Le commandant Salomon était très-souffrant le 2, quand il reçut cette lettre ; il ne peut y répondre ni ce jour, ni les jours suivants. Le 4, il n'est guère en meilleure disposition.
(Suit le récit que nous avons donné dans le corps de l'ouvrage.)

L'émissaire Béchir était accusé hautement d'avoir conduit le commandant au fatal rendez-vous. On voulait le tuer à l'instant même ; le capitaine de place Peyssard, et immédiatement le commandant Lapène, s'interposent. Un nouvel assassinat est prévenu ; fléchir, arraché aux soldats et déposé au corps-de-garde de la porte Fouka, passait une demi-heure après dans une prison plus sûre. L'agitation et la fureur de la garnison allaient croissant ; la population arabe indigène et celle du dehors , que le génie employait pour ses travaux, étaient fort exposées ; il n'était question de rien moins que de l'exterminer.

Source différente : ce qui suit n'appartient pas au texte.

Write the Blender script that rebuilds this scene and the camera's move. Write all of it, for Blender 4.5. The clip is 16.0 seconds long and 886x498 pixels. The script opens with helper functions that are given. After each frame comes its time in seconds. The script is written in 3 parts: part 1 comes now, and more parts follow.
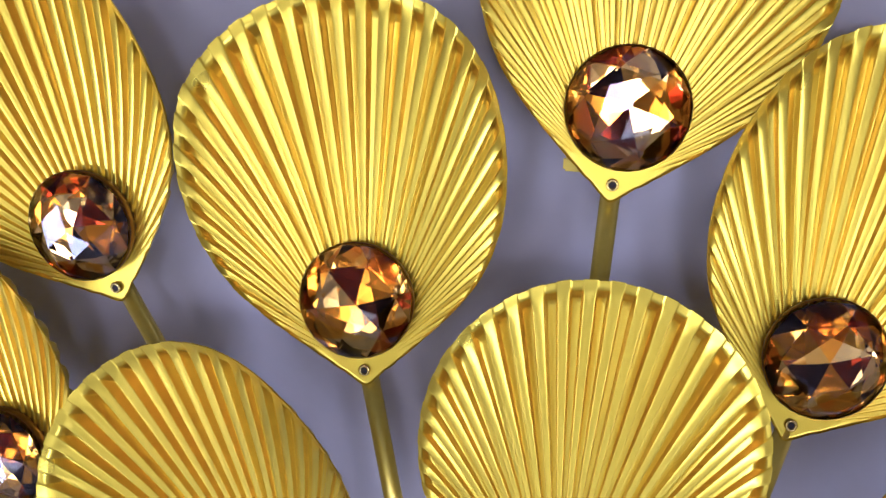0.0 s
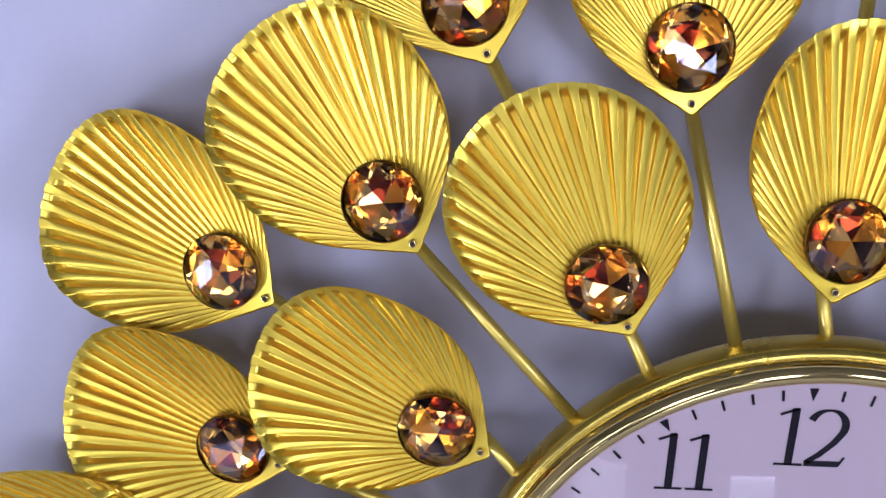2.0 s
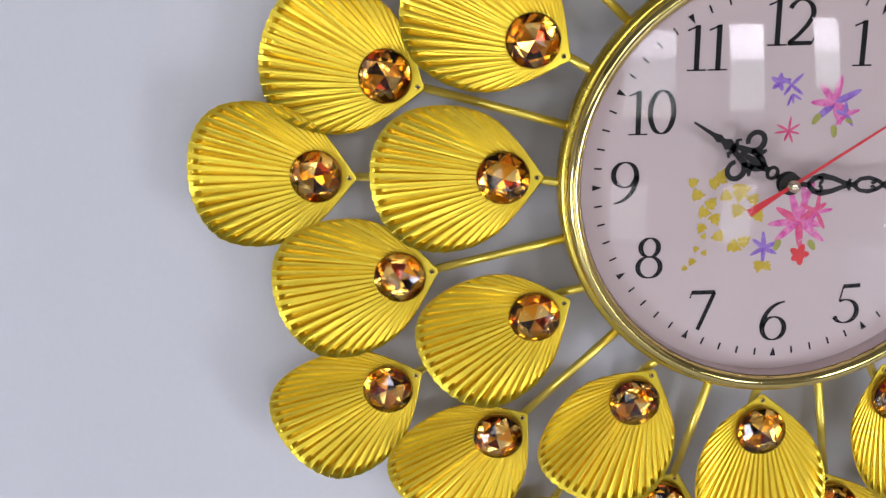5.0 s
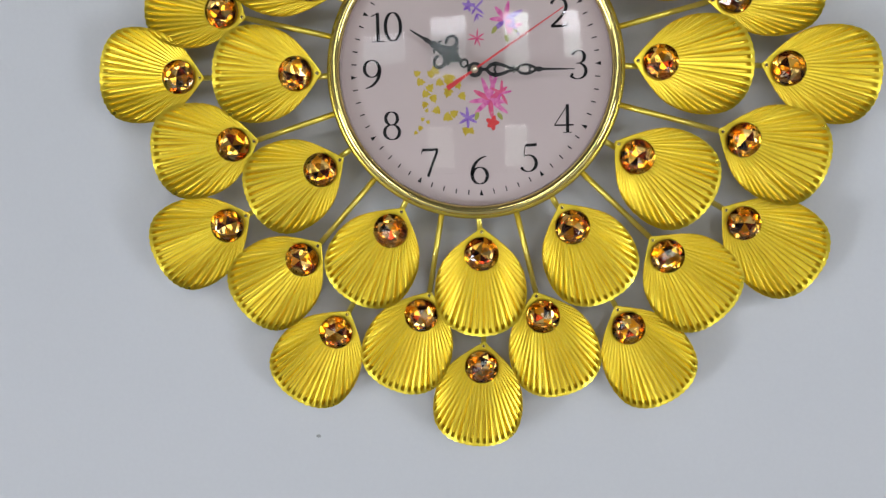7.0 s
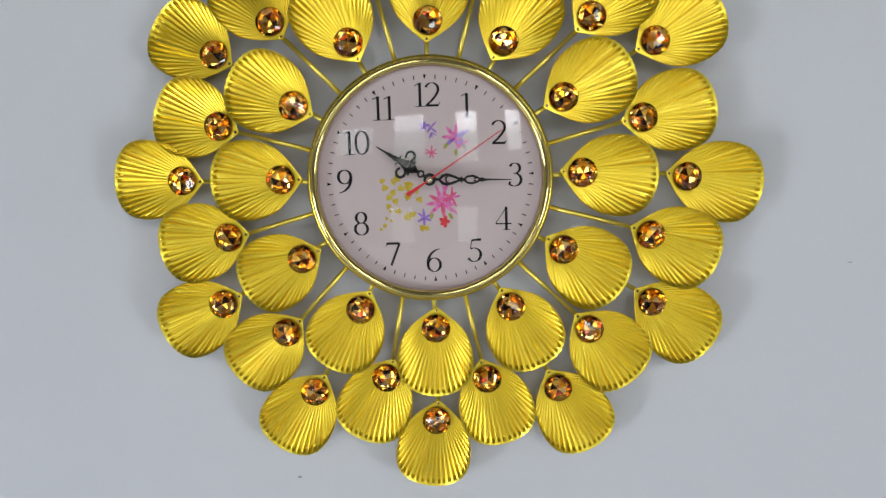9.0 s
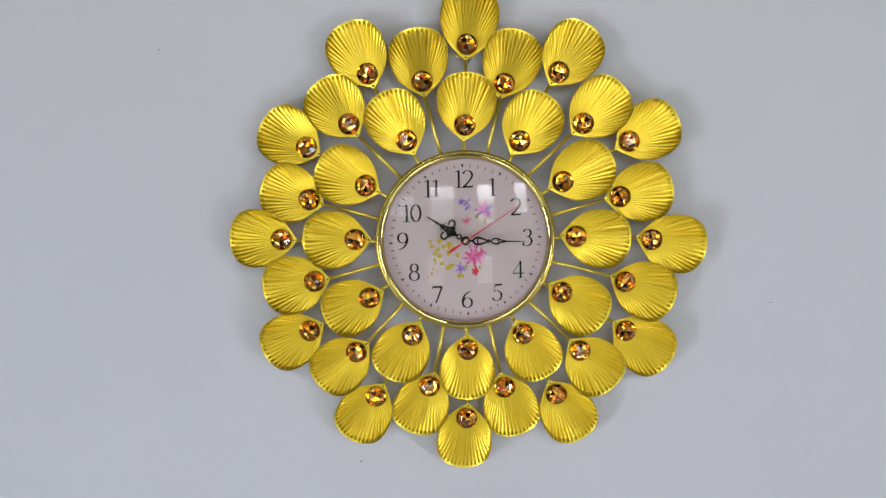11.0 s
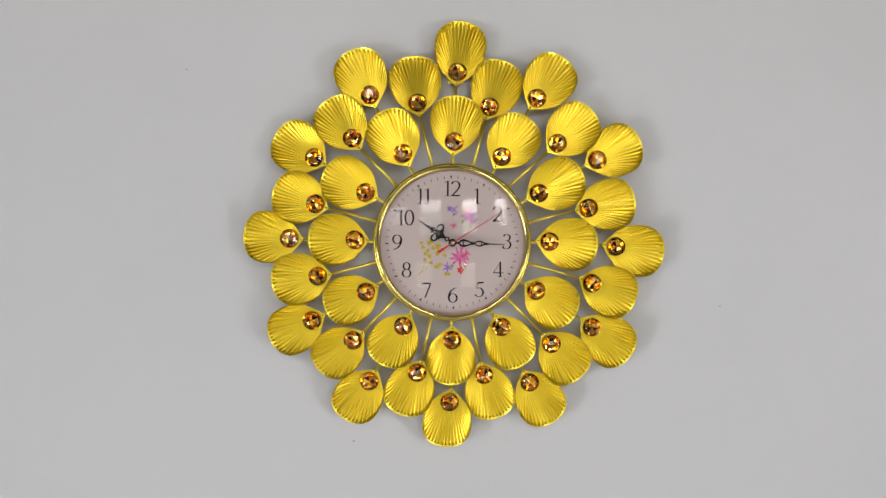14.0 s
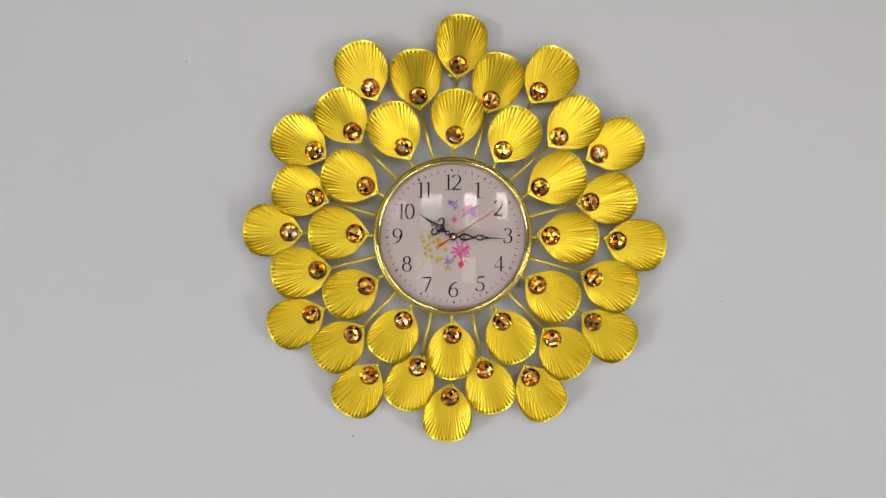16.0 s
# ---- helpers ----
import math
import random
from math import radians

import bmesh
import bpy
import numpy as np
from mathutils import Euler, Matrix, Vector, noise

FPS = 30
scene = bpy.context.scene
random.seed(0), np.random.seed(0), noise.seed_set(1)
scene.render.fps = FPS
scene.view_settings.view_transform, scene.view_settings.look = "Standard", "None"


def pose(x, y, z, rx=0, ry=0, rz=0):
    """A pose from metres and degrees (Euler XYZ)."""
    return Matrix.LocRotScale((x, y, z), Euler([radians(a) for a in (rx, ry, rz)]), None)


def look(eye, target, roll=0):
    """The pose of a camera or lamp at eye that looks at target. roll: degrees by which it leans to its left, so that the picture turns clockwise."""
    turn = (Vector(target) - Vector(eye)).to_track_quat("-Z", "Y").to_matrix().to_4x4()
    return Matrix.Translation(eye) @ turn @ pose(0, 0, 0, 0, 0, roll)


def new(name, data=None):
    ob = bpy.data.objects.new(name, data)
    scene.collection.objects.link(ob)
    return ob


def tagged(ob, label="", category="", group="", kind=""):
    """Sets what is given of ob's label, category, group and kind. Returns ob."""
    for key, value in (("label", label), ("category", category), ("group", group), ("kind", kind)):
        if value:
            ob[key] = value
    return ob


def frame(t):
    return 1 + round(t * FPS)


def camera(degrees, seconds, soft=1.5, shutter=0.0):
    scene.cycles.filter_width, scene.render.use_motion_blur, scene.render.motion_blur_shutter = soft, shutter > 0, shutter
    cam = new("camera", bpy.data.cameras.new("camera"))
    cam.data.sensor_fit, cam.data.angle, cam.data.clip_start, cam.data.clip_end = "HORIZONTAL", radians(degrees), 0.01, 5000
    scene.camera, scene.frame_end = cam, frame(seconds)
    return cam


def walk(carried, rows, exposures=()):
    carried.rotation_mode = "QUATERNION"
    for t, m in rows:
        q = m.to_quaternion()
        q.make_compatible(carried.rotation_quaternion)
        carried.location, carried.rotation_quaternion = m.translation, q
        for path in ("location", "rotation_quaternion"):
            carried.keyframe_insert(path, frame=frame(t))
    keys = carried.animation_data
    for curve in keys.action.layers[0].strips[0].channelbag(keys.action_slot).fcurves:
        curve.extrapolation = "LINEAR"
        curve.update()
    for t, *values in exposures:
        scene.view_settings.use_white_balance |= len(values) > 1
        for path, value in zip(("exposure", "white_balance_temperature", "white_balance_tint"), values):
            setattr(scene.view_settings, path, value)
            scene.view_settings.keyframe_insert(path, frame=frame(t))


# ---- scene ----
import itertools

cam = camera(47.0, 16.0, soft=1.4)
# seconds, eye, target, roll
PATH = [
    (0, (0.00347, -0.22017, 1.87141), (-0.15064, 0.70551, 1.52593), 1.42),
    (0.5, (-0.01612, -0.24413, 1.87852), (-0.14104, 0.67434, 1.50328), 1.39),
    (1, (-0.04195, -0.27770, 1.86366), (-0.14442, 0.65818, 1.52657), 2.27),
    (1.5, (-0.07425, -0.30740, 1.84607), (-0.14137, 0.63776, 1.52643), 2.39),
    (2, (-0.10879, -0.31701, 1.83704), (-0.13042, 0.61273, 1.46947), 1.55),
    (2.5, (-0.13591, -0.33856, 1.82626), (-0.12696, 0.59733, 1.47409), 1.72),
    (3, (-0.16327, -0.36096, 1.82258), (-0.12706, 0.57123, 1.46243), 2.53),
    (3.5, (-0.16619, -0.39804, 1.80785), (-0.12968, 0.53427, 1.44802), 2.12),
    (4, (-0.18877, -0.42934, 1.79070), (-0.13325, 0.50041, 1.42673), 2.38),
    (4.5, (-0.19558, -0.45361, 1.75897), (-0.12515, 0.47722, 1.40037), 1.95),
    (4.7, (-0.18673, -0.46899, 1.73835), (-0.13139, 0.47294, 1.40713), 0.74),
    (6.8, (-0.01244, -0.76831, 1.54324), (-0.07950, 0.22332, 1.43291), -1.81),
    (7, (0.01522, -0.77372, 1.55610), (-0.04157, 0.21835, 1.44402), -1.73),
    (7.5, (0.02602, -0.80129, 1.57551), (-0.02374, 0.19013, 1.45461), -2.00),
    (8, (0.03784, -0.82834, 1.58968), (-0.01118, 0.16250, 1.46382), -2.54),
    (8.5, (0.02859, -0.86100, 1.61659), (-0.00810, 0.13286, 1.51220), -2.30),
    (9, (0.03151, -0.91592, 1.64490), (0.00622, 0.07650, 1.52464), -1.67),
    (9.5, (0.00631, -0.99300, 1.68221), (-0.01429, -0.00121, 1.55602), -0.85),
    (10, (0.00265, -1.07510, 1.70302), (0.00034, -0.08147, 1.59031), -0.62),
    (10.2, (-0.00300, -1.09991, 1.71441), (-0.00358, -0.10706, 1.59503), -1.26),
    (12.3, (-0.07446, -1.40315, 1.66307), (-0.03267, -0.40483, 1.62300), 0.77),
    (12.5, (-0.07554, -1.40556, 1.65602), (-0.02663, -0.40744, 1.61897), 0.90),
    (13, (-0.05919, -1.40224, 1.65724), (-0.02131, -0.40400, 1.61148), 1.16),
    (13.5, (-0.06356, -1.39631, 1.65314), (-0.02466, -0.39804, 1.60918), 0.65),
    (14, (-0.05661, -1.39592, 1.65357), (-0.02383, -0.39752, 1.60743), 0.47),
    (14.5, (-0.08475, -1.40239, 1.66186), (-0.02875, -0.40541, 1.60806), 0.60),
    (15, (-0.05373, -1.39937, 1.66037), (-0.02288, -0.40123, 1.60762), 0.64),
    (15.5, (-0.05593, -1.38811, 1.65512), (-0.02569, -0.38986, 1.60417), 0.62),
    (16, (-0.05434, -1.38834, 1.65004), (-0.02356, -0.39005, 1.60037), 0.59),
]
# seconds, stops, kelvin, tint
EXPOSURES = [(0, 0.34, 5150, 44), (1.5, 0.34, 4950, 43), (2.2, 0.39, 5250, 40), (3.0, 0.39, 5600, 34), (3.5, 0.39, 5620, 30), (4.2, 0.48, 5820, 25), (7.2, 0.29, 6100, 11), (8.2, 0.24, 6150, 9), (10.2, 0.24, 5900, 13), (12.5, 0.33, 6650, 13), (16, 0.33, 6650, 13)]
walk(cam, [(t, look(eye, target, roll)) for t, eye, target, roll in PATH], EXPOSURES)

# ---- world and light ----
ROOM_X, ROOM_BACK, ROOM_H = 2.6, -3.5, 3.1
world = bpy.data.worlds.new("daylight")
scene.world = world
world.use_nodes = True
wn = world.node_tree.nodes
sky = wn.new("ShaderNodeTexSky")
sky.sky_type, sky.sun_disc = "NISHITA", False
sky.sun_elevation, sky.sun_rotation = radians(48), radians(200)
wn["Background"].inputs[1].default_value = 0.12
world.node_tree.links.new(sky.outputs[0], wn["Background"].inputs[0])

# windows in the wall behind: x from, x to, z from, z to, height of the skyline, watts of the sky and of the greenery below
WINDOWS = [(-2.20, -1.22, 1.93, 2.55, 2.40, 1.5, 2.5), (-0.84, -0.16, 1.65, 2.75, 2.40, 6, 3.2), (0.40, 0.88, 1.72, 2.80, 2.36, 10, 3), (1.45, 1.88, 1.95, 2.88, 2.45, 8, 3.5), (0.38, 0.84, 0.06, 0.90, 0.80, 0.9, 3.6), (-0.97, -0.44, 0.06, 0.90, 0.80, 0.7, 2.8)]
# unseen low wide windows added to the side walls as fill light: side, y from, y to, z from, z to, watts
FILL_WINDOWS = [(-1, -3.38, -2.0, 0.08, 1.15, 60), (1, -3.38, -2.15, 0.08, 1.15, 44)]


def window_lamp(where, target, wide, high, watts, color):
    lamp = bpy.data.lights.new("window_light", "AREA")
    lamp.shape, lamp.size, lamp.size_y = "RECTANGLE", wide, high
    lamp.energy, lamp.color = watts, color
    new("window_light", lamp).matrix_world = look(where, target)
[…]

On dut avant tout s'occuper de la préserver de la fureur des troupes. Les Bougiotes, proprement dits, furent consignés et gardés dans leurs demeures : les étrangers, au nombre de trente-neuf, plus suspects, étaient réunis et placés en sûreté au fort Abd-el-Kader.

Cette mesure calma la fureur de la garnison et lui enleva en même temps un aliment pour l'exercer. Les chefs de service et de corps entourèrent immédiatement le nouveau commandant-supérieur, lui accordèrent une confiance, un concours éclairé, et l'aidèrent de leurs sages conseils. La garde nationale, sur l'invitation de M. Garreau, commissaire du roi, ne fut pas en reste de zèle et d'activité. L'autorité supérieure militaire dut être sur pied toute la nuit ; l'agitation se calmait peu à peu ; des patrouilles de la garnison et de la garde civique se croisaient dans tous les sens, dissipaient les attroupements sans violence : le calme devint bientôt complet et la nuit fut tranquille.